L’Etat aime l’économie... mais pas au lycée !

par Aimé FAY
mercredi 10 décembre 2008

A quoi servirait-il d’enseigner au lycée une matière jugée inutile pour le peuple ? L’Etat l’a bien compris et a donc décidé de rendre facultatif l’enseignement de l’économie au lycée. Toujours aussi pertinent dans ses choix structurels depuis dix-huit mois, l’Etat se dit peut-être que cette matière ne mène à rien, comme le grec, le latin ou tout autre patois régional. Qu’il est donc inutile d’y allouer des moyens, surtout en temps de crise ! Pourquoi l’Etat a-t-il une telle aversion envers l’enseignement de la matière économique ?
Est-ce pour tenir le citoyen dans l’ignorance des tenants et des aboutissants qui sont censés, dans les pays modernes, développer une conscience politique et économique chez tout individu en devenir ?
 
Est-ce pour faire en sorte que la matière que manipule, au sens propre et figuré, tous les jours la classe politique, reste la plus obscure possible pour les millions de Françaises et de Français qui n’ont pas eu la chance d’accéder à l’enseignement supérieur pour l’apprendre ?
 
Est-ce pour maintenir l’électeur dans l’ignorance des éléments qui lui permettraient de choisir, en conscience, ses élus lors des très nombreux scrutins auxquels il est convié ?
 
En fait ... l’économie est-elle jugée inutile pour le peuple car trop utile à l’Etat et à la classe politique ?
 
Ces questions sont peut-être outrancières, mais revêtent aujourd’hui une grande légitimité.
 
L’Etat sait très bien que le monde dans lequel nous vivons n’est plus compréhensible si l’on ne dispose pas de quelques bases économiques, qui permettent de révéler le sens de termes devenus courants aujourd’hui, tels que : relance, investissement, consommation, travail, emploi, pouvoir d’achat, croissance, inflation, dette, déflation, commerce extérieur, PIB, temps partiel, chômage technique, partage de la valeur ajoutée, capitalisme, libéralisme, socialisme, actionnaire, entrepreneur, création / destruction d’emploi, bien, service, …
 
Pourquoi ne plus vouloir permettre aux lycéens d’avoir connaissance des définitions de ces mots ? L’Etat doit absolument apporter une répondre à cette question !
 
Bien sûr, l’Etat pourra avancer que tout ne peut pas être enseigné et qu’il faut faire des choix. Que ces choix lui appartiennent et qu’il a été élu pour cela. Que gouverner c’est agir.

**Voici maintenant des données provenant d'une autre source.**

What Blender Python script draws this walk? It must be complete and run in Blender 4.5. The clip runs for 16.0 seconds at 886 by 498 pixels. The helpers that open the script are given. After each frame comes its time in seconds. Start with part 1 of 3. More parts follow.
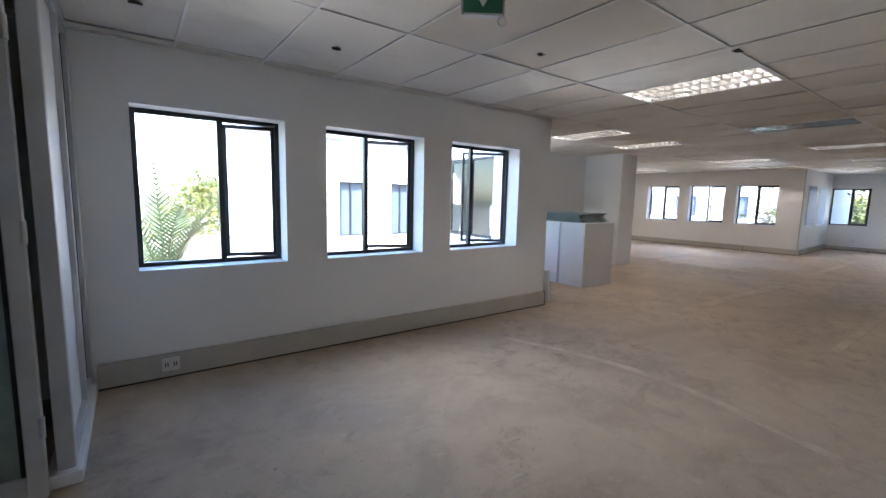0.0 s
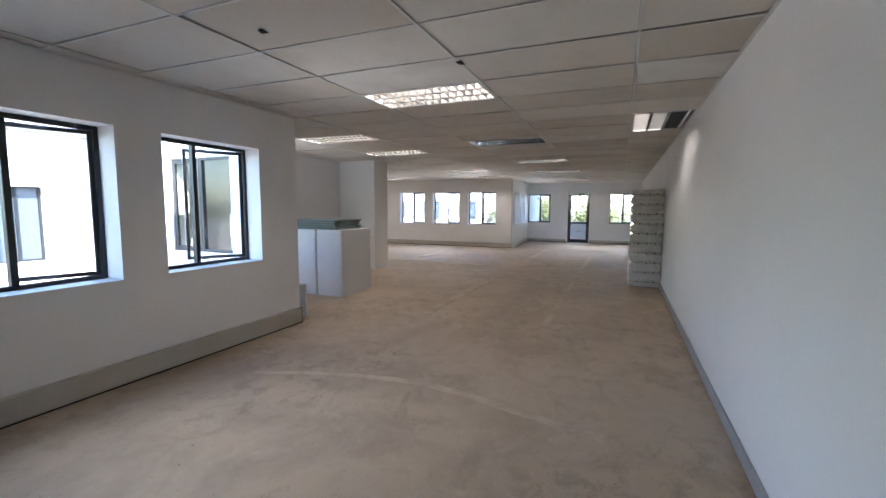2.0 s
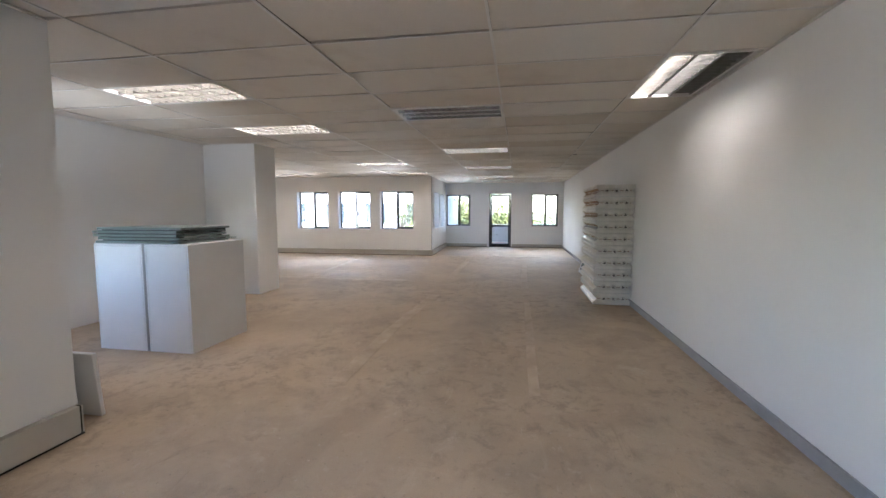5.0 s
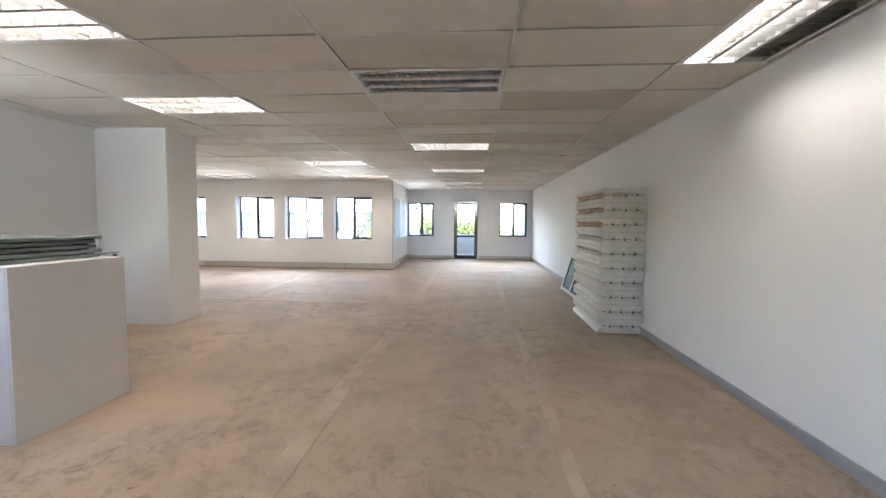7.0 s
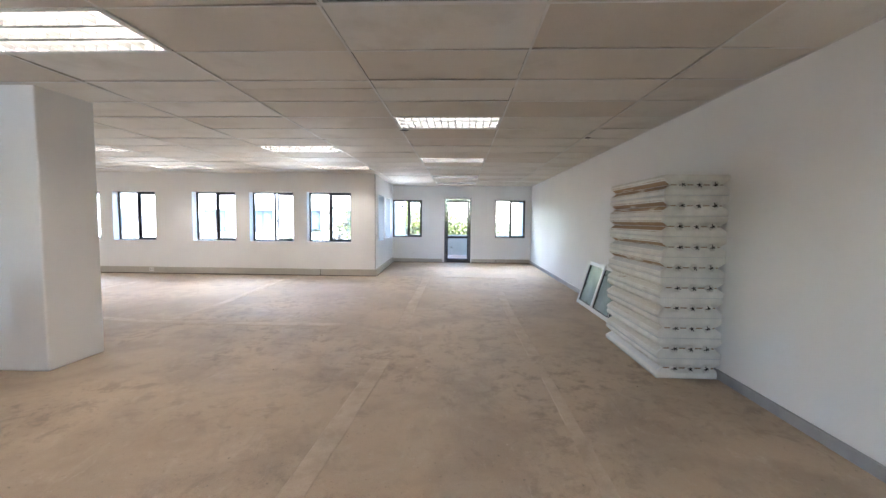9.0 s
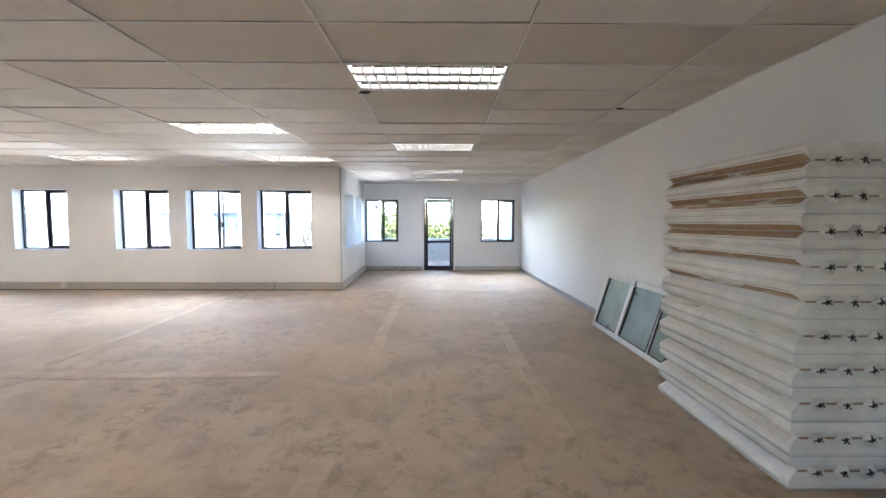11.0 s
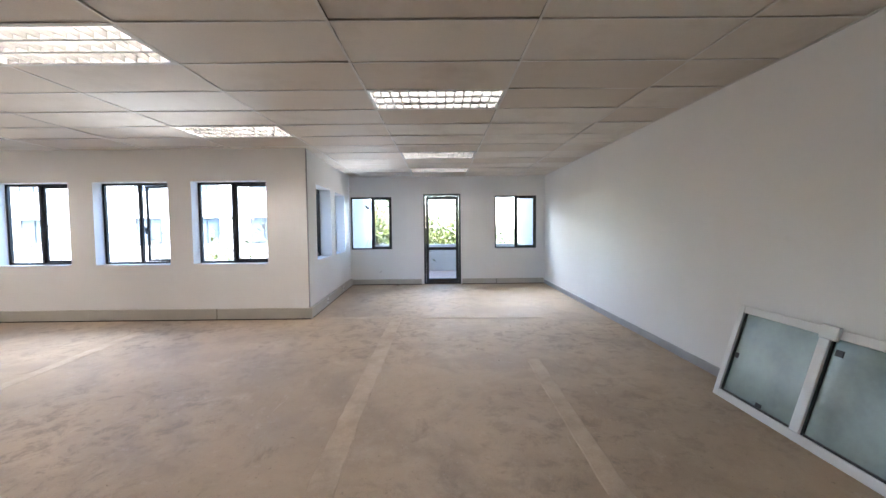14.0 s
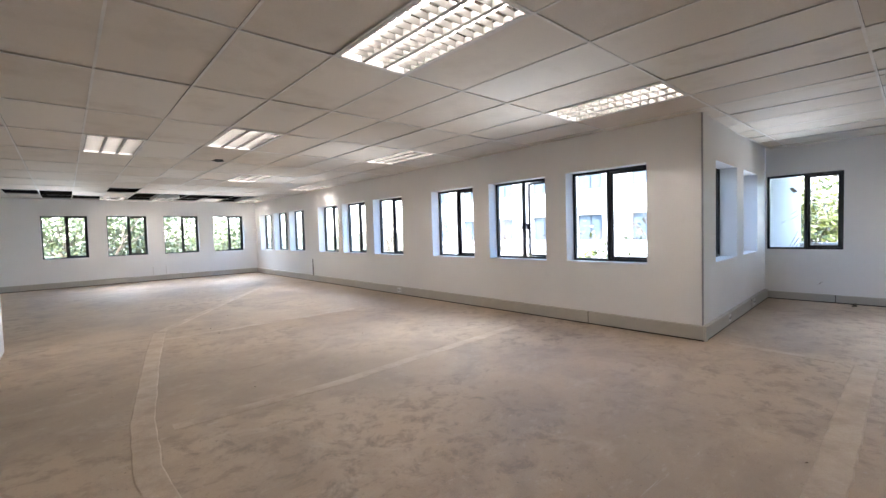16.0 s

C’est vrai, mais gouverner c’est aussi prévoir, anticiper, préparer l’avenir du pays à moyen et long terme afin de ne pas obérer sa compétitivité dans un monde de plus en plus concurrentiel.
 
L’Etat sait-il que dans le commerce international tous les acteurs parlent couramment économie et que c’est le bagage de base minimum à partir duquel la vraie compétition commence ?
 
Pourquoi scolariser un enfant si c’est pour ne pas lui permettre d’être demain un citoyen à part entière, apte à saisir les enjeux économiques et sociaux du monde qui l’entoure et dans lequel il devra se battre pour être compétitif et le rester.
 
Chacun sait que le milieu socio-économique dans lequel est élevé un enfant est le déterminant essentiel de son avenir.
 
Faudra-t-il, dès 2009, dire que cet enfant a eu aussi la malchance être scolarisé en France plutôt qu’en Finlande, en Norvège, en Allemagne ... ?
 
Alors, maintenir la suppression de l’enseignement de l’économie est une catastrophe annoncée. L’Etat en portera l’entière responsabilité et le nom du ministre de l’éducation nationale entrera effectivement à jamais dans l’histoire de notre pays.